Morkan, müfredatta okuma ve dinleme etkinliklerinin çokça yer aldığını belirterek, “Çocukların çok fazla okuma yapması ve sesli kitap okuması gerekecek” dedi.
‘OĞLUM BENDEN ZİKİRMATİK İSTEDİ, ÖĞRETMEN ÖDEV VERMİŞ’
“Değerler eğitimi” adı altında sosyal bilgilerde işlenen konuların da kısaltıldığını ifade eden Morkan, “Laiklik konusu önceden daha detaylı işleniyordu, şimdi kısıtlandı. Benim çocuğumun okulunda da imamlar var. Geçen gün oğlum benden zikirmatik istedi. Ödev vermiş öğretmen, günde 650 defa besmele çekecekmiş. ‘Okuldan alıp sanayiye versem mi’ diye düşündüm” dedi.
‘KADINLAR KAMUSAL, TOPLUMSAL ALANDAN DIŞLANIYOR’
Veli-Der Bursa Şube Başkanı Barış Dinga, “Çevreme Duyarlıyım, Değerlerime Sahip Çıkıyorum” (ÇEDES) projesiyle okullarda dini öğretilerin arttığına değinerek, “Siyasal-İslamcı rejimin kendine özgü insan modelini yaratma konusundaki son hamlesinden ve önemli hamlesinden biri oldu” dedi.
Müfredatın kadına bakış açısının dikkat edilmesi gereken konulardan biri olduğunu söyleyen Dinga, “Kadınların kamusal yaşamdaki hayatları dinselleştirilmiş, toplumun sınırları içerisine hapsedilmeye çalışılıyor. Buna göre bir aile tarifi yapılıyor. Kadınlar kamusal, toplumsal yaşamdan dışlanmaya çalışılmış. İşin fıtratında ‘aile reisliği’ vardır diye benimsetiliyor” diye konuştu.
Osmanlı dönemindeki ‘duraklama-gerileme’ dönemlerinin ‘değişim-dönüşüm’ diye adlandırıldığını belirten Dinga, “Bilimle ilgili dersler adım adım sürekli azaltıldı, buna paralel olarak akademik okullar da azaldı, onun yerine meslek lisesi veya imam hatipler getirildi. Şimdi doğrudan doğruya ders içeriklerini buna göre dizayn edildi.
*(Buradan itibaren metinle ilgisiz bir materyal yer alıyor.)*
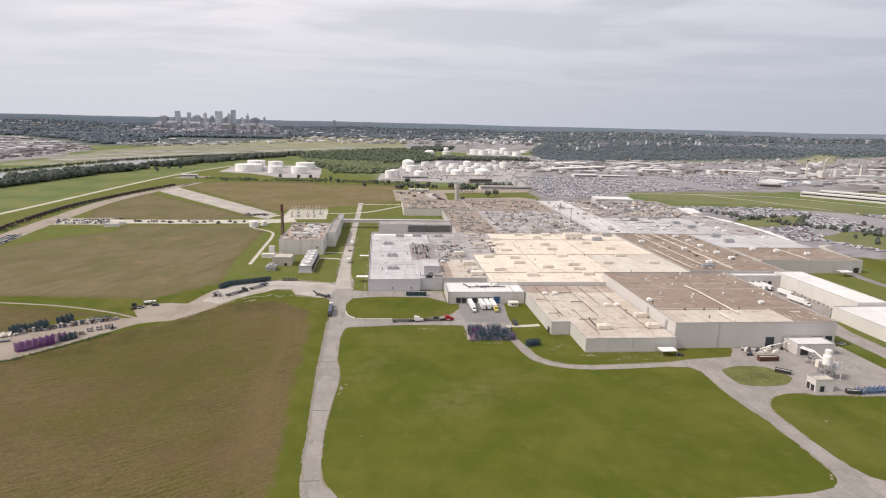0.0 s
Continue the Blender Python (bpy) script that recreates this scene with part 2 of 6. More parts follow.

Yeni müfredatta aynı anlayışın bir parçası, devamı” dedi.
‘BİAT EDEN İNSANLAR YETİŞTİRMEYİ AMAÇLIYORLAR’
Müfredatın okullarda uygulanmaması için toplumun bütün muhalefet kesimlerine mücadele çağrısında bulunan Dinga, şu ifadeleri kullandı:
“Milli, manevi değerlere sürekli referans veriyorlar. Aslında o milli olarak gösterilen değerler milli değil, Türkiye’nin en gerici, baskıcı, en yoz kesimlerinin bakış açısını müfredata koyuyorlar. Biat eden, eleştirmeyen, sorgulamayan insanlar yetiştirmeyi amaçlıyorlar. Cumhuriyet düşmanlığı yapan tarihsel figürlerin, yazarların çok fazla yüceltildiğini görüyoruz. Necip Fazıl Kısakürek, Nurettin Topçu gibi… Sanki bu halkın bakış açısıymış gibi. Sanki bütün halk böyle istiyormuş gibi meşrulaştırmaya çalışıyorlar.”